John Budgen completed the installation today – in spite of visits by a number of organists and parishioners. The verdict from all these seems to be very positive and I think John was pleased that so many people looked in and were obviously excited about the new organ. So we seem to be all set for the wedding on 27th August and the dedication on Sunday evening, 29th.
History of the organ
John left a note to be put inside the organ – I think this is traditional for organ builders.
This little organ served for many years in the church at Charlton Musgrove, near Wincanton, a long narrow building; it stood in a small transept near the chancel. In those days it had two 8ft stops, open diapason and salicional, both poorly voiced. When in 2008 it was superseded by an electronic instrument, we rescued it and stood it in the English Organ School at Milborne Port. Liam Cartwright, a pupil of Margaret Phillips, noticed it and brought about its purchase for Little Hampden church.

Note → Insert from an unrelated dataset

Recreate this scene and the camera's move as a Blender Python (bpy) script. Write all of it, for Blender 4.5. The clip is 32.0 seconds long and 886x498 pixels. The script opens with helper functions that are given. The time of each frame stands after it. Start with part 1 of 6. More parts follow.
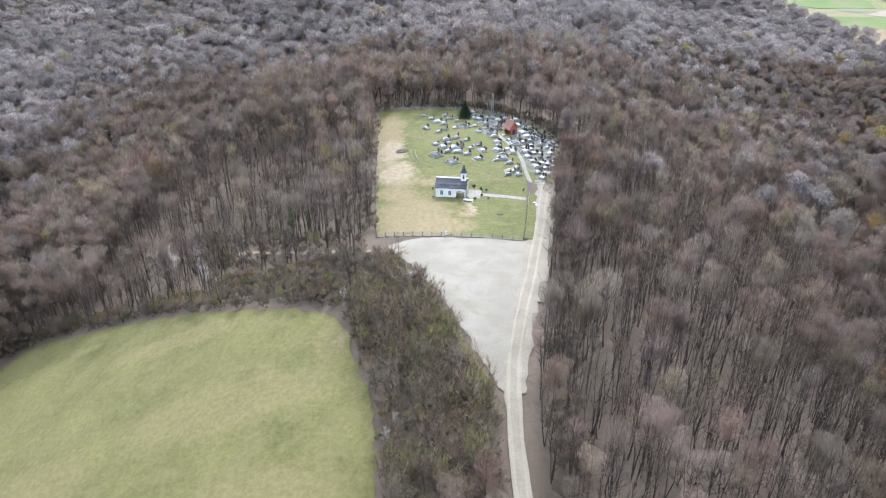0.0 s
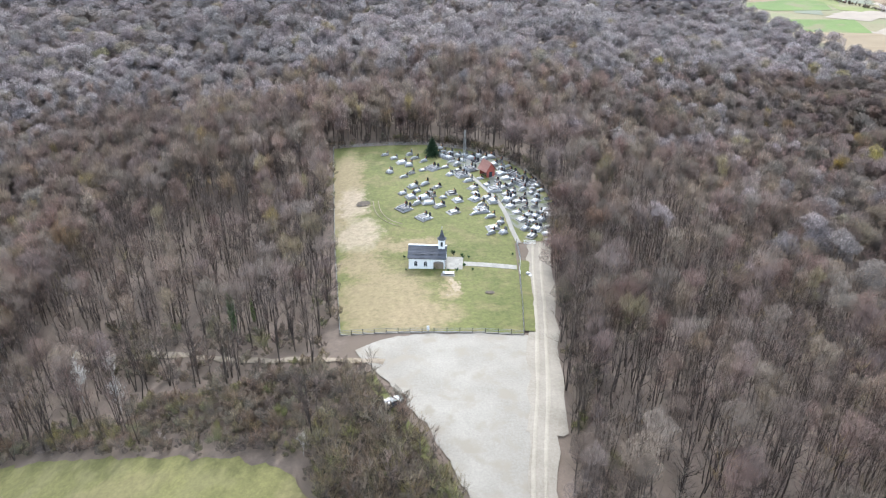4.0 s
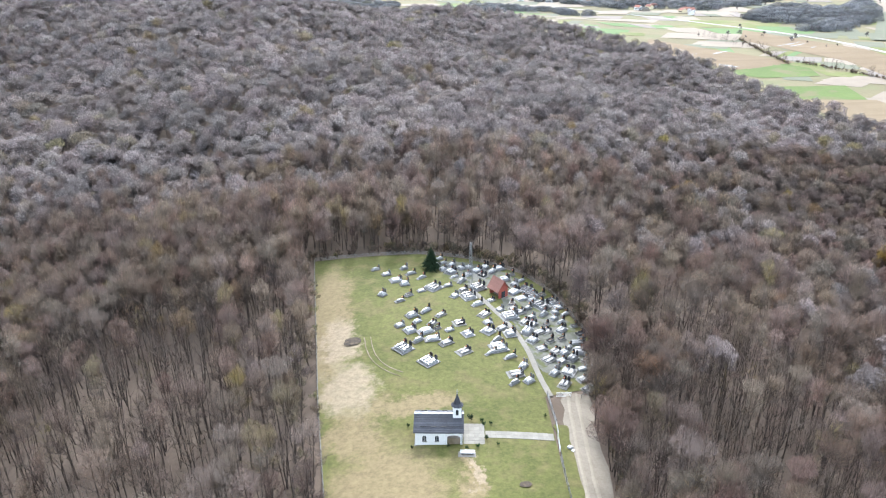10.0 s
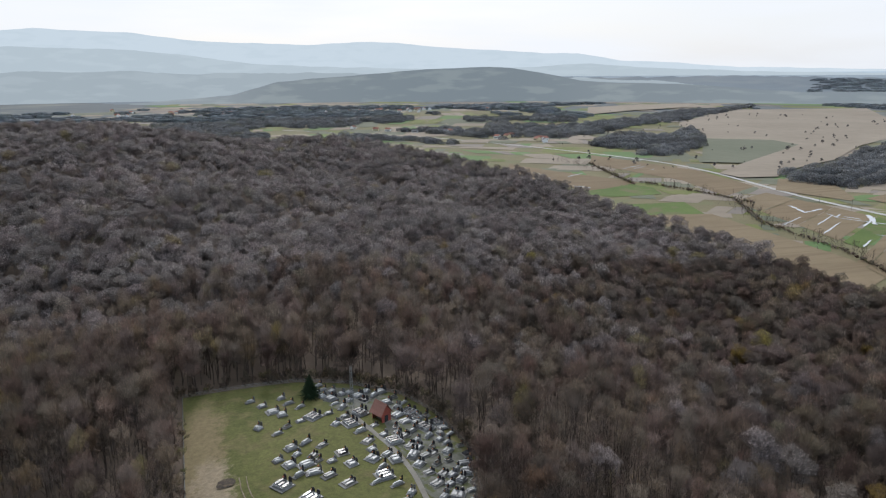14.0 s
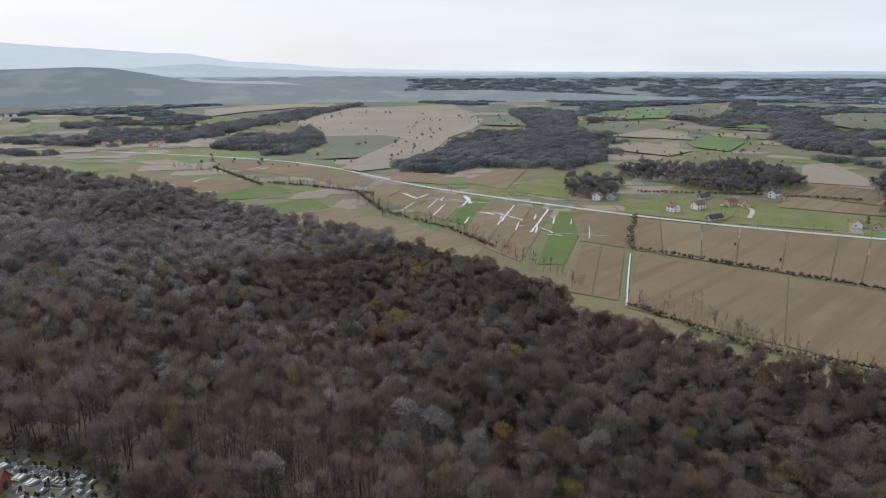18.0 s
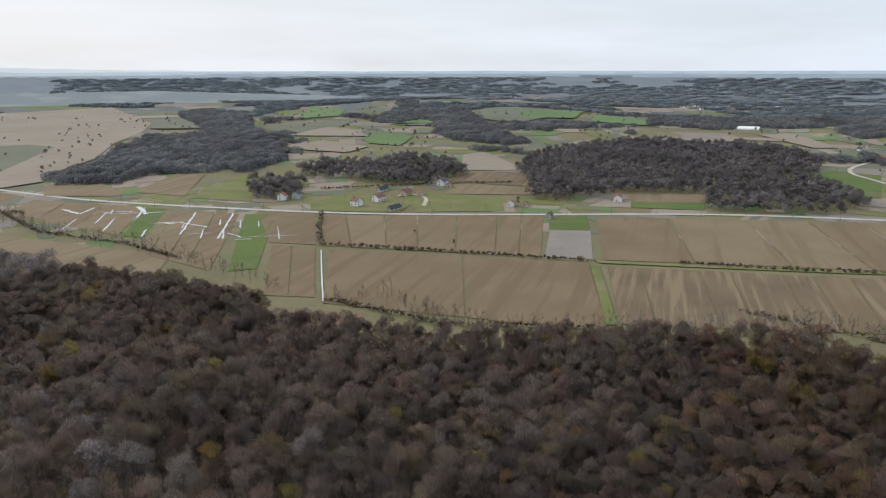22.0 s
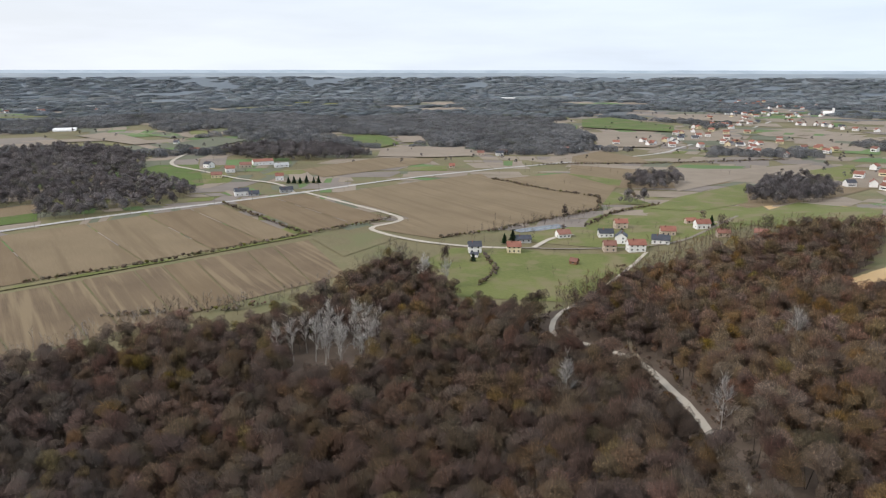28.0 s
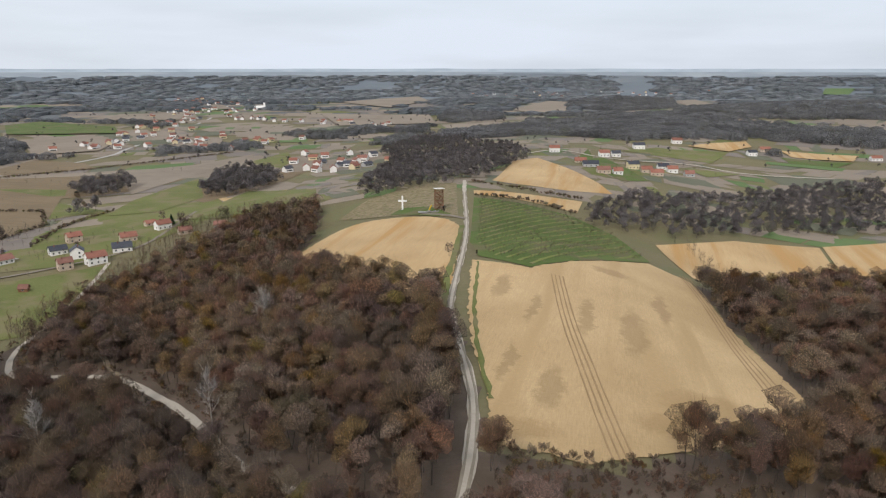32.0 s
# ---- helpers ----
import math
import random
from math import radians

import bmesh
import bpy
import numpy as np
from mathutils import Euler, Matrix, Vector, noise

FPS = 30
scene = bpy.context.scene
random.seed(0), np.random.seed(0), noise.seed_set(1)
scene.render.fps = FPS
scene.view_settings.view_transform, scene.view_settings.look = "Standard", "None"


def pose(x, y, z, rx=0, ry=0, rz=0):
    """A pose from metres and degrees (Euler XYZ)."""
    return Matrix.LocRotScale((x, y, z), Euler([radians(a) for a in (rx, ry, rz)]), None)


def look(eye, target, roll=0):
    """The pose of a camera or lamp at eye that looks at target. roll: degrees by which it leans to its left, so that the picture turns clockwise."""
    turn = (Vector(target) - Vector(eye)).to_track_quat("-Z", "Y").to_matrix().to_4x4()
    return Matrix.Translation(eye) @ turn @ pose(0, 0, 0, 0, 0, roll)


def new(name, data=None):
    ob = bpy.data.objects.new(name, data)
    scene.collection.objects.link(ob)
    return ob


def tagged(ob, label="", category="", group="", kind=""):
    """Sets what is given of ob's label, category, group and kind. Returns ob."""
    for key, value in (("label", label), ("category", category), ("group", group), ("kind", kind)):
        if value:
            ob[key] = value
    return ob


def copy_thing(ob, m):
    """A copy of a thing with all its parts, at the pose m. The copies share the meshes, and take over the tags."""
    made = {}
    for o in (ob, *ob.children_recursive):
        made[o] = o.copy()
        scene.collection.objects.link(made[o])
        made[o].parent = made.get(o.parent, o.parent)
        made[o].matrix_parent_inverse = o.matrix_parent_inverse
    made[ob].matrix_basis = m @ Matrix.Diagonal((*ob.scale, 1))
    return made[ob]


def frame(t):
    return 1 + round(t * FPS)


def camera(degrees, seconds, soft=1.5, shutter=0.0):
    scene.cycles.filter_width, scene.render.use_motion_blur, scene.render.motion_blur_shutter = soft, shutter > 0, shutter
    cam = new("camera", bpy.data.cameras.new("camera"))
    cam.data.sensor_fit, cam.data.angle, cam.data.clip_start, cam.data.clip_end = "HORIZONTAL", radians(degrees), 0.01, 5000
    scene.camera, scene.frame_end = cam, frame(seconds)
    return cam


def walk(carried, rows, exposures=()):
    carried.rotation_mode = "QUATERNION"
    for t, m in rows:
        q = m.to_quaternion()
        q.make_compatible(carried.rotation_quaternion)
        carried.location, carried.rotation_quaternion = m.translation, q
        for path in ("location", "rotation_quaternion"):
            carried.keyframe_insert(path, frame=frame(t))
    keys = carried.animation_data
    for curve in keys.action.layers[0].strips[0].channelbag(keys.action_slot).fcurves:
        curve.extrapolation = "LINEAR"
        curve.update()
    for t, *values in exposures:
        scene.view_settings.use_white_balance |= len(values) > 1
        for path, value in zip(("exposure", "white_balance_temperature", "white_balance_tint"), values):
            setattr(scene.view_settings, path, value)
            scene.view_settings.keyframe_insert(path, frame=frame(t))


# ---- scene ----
cam = camera(64.6, 32.0, soft=1.2)
METRES, EYE, TILT, LEAN, TURN = 92.0, 82.0, -29.0, 0.0, 0.0
ROWS = [
    (0.0, 0.0, 0.0, 0.0, 0.0, 0.0, -0.0),
    (0.5, -0.0076, 0.048, 0.0271, -0.82, -0.01, 0.45),
    (1.0, -0.0153, 0.0947, 0.0553, -1.55, -0.04, 0.84),
    (1.5, -0.0225, 0.143, 0.0825, -2.02, -0.05, 1.09),
    (2.0, -0.0299, 0.1907, 0.1103, -2.52, -0.08, 1.35),
    (2.5, -0.0365, 0.238, 0.1382, -2.89, -0.11, 1.56),
    (3.0, -0.0432, 0.2863, 0.1658, -2.95, -0.12, 1.6),
    (3.5, -0.0489, 0.3341, 0.1935, -3.01, -0.14, 1.64),
    (5.5, -0.0711, 0.5327, 0.2977, -7.84, -0.3, 4.29),
    (6.0, -0.0737, 0.5806, 0.3263, -7.86, -0.34, 4.33),
    (6.5, -0.0756, 0.6282, 0.3551, -7.87, -0.36, 4.35),
    (7.0, -0.0769, 0.6743, 0.384, -7.86, -0.37, 4.41),
    (7.5, -0.0787, 0.7127, 0.4083, -7.74, -0.38, 4.45),
    (8.0, -0.0803, 0.7403, 0.4248, -7.36, -0.35, 4.42),
    (8.5, -0.082, 0.7584, 0.436, -6.95, -0.25, 4.32),
    (9.0, -0.0836, 0.7711, 0.4426, -6.41, 0.88, 4.17),
    (9.5, -0.084, 0.7773, 0.4433, -5.82, 2.49, 3.97),
    (10.0, -0.0834, 0.7798, 0.4428, -5.33, 4.66, 3.72),
    (10.5, -0.0825, 0.7809, 0.4421, -4.94, 6.93, 3.44),
    (11.0, -0.083, 0.7834, 0.4424, -4.63, 9.87, 3.21),
    (11.5, -0.0832, 0.7855, 0.4419, -4.37, 13.11, 2.98),
    (12.0, -0.0831, 0.7862, 0.4402, -4.25, 14.61, 2.84),
    (12.5, -0.0827, 0.7869, 0.4388, -4.96, 14.6, 3.2),
    (13.0, -0.0832, 0.7879, 0.4388, -8.94, 14.33, 5.26),
    (13.5, -0.0828, 0.7866, 0.4387, -12.17, 14.0, 6.94),
    (15.5, -0.083, 0.793, 0.4425, -22.7, 12.23, 12.17),
    (16.0, -0.0816, 0.7931, 0.4426, -26.13, 11.46, 13.8),
    (16.5, -0.0811, 0.7935, 0.4423, -30.39, 10.41, 15.68),
    (17.0, -0.0794, 0.7938, 0.4432, -35.51, 8.93, 17.87),
    (17.5, -0.0782, 0.7939, 0.4432, -40.02, 7.5, 19.63),
    (18.0, -0.0787, 0.7936, 0.4436, -42.93, 6.5, 20.75),
    (18.5, -0.077, 0.7939, 0.4436, -46.18, 5.33, 21.82),
    (19.0, -0.0761, 0.7942, 0.4437, -51.01, 3.48, 23.35),
    (19.5, -0.076, 0.7949, 0.4438, -54.21, 2.2, 24.24),
    (20.0, -0.0747, 0.7957, 0.4436, -56.78, 1.13, 24.95),
    (20.5, -0.0743, 0.7959, 0.4442, -59.67, -0.12, 25.64),
    (21.0, -0.0729, 0.7967, 0.4443, -62.67, -1.44, 26.3),
    (21.5, -0.0726, 0.7973, 0.4443, -66.07, -2.97, 26.93),
    (22.0, -0.0714, 0.7978, 0.4448, -70.08, -4.83, 27.57),
    (22.5, -0.0706, 0.7985, 0.4447, -74.36, -6.83, 28.13),
    (23.0, -0.0706, 0.7986, 0.4449, -78.6, -8.85, 28.53),
    (23.5, -0.0694, 0.7998, 0.4453, -83.01, -10.98, 28.81),
    (24.0, -0.0683, 0.8005, 0.4457, -87.51, -13.17, 28.99),
    (24.5, -0.0669, 0.801, 0.4462, -92.23, -15.47, 28.99),
    (25.0, -0.0665, 0.8014, 0.4465, -97.15, -17.84, 28.8),
    (25.5, -0.0645, 0.8019, 0.4468, -102.16, -20.25, 28.44),
    (27.5, -0.0635, 0.8016, 0.4495, -122.55, -29.51, 24.96),
    (28.0, -0.067, 0.8001, 0.449, -127.44, -31.53, 23.67),
    (28.5, -0.0696, 0.7995, 0.449, -132.57, -33.53, 22.12),
    (29.0, -0.0727, 0.798, 0.4482, -137.78, -35.42, 20.36),
    (29.5, -0.0735, 0.7944, 0.4461, -142.61, -37.04, 18.54),
    (30.0, -0.0789, 0.7914, 0.4436, -147.46, -38.51, 16.57),
    (30.5, -0.0836, 0.7868, 0.4445, -152.48, -39.88, 14.34),
    (31.0, -0.0883, 0.7827, 0.4432, -157.74, -41.1, 11.83),
    (31.5, -0.0953, 0.7796, 0.4409, -162.91, -42.07, 9.21),
    (32.0, -0.0982, 0.7796, 0.4435, -168.14, -42.82, 6.5),
]
walk(cam, [(t, pose(0, 0, EYE, TILT, LEAN, TURN) @ pose(METRES * x, METRES * y, METRES * z, 90 + pitch, roll, yaw)) for t, x, y, z, yaw, pitch, roll in ROWS],
     exposures=[(0.0, 1.92, 5620, 10), (8.5, 1.92, 5620, 10), (10.0, 1.95, 5750, 10), (11.0, 1.65, 6000, 10), (12.0, 0.86, 6000, 10), (12.8, 0.42, 6000, 10), (16.0, 0.3, 5980, 9), (20.0, 0.28, 6050, 10), (25.0, 0.40, 6280, 11), (28.0, 0.49, 6320, 12), (32.0, 0.26, 6500, 13)])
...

John Budgen exchanged the pipework for a Gedact and Principal, which he had done with two similar Casson organs quite successfully. In this instance, the channels of the soundboard are routered out and very shallow (not the full depth suggestee by the top and bottom veneers). The result is a tendency to 'rob' and makes for difficult tuning, but it is at least more tuneful than when it had two 8fts, and. Hopefully, an improvement on the 'keyboard' in use up till now.
The original builder Thomas Casson is a the father of Lewis Casson, the actor and husband of Sybil Thorndyke. Sir Hugh Casson was Lewis Casson's nephew.
I hope this is the start if a new phase for this organ, bringing beautiful music to the worship at Little Hampden.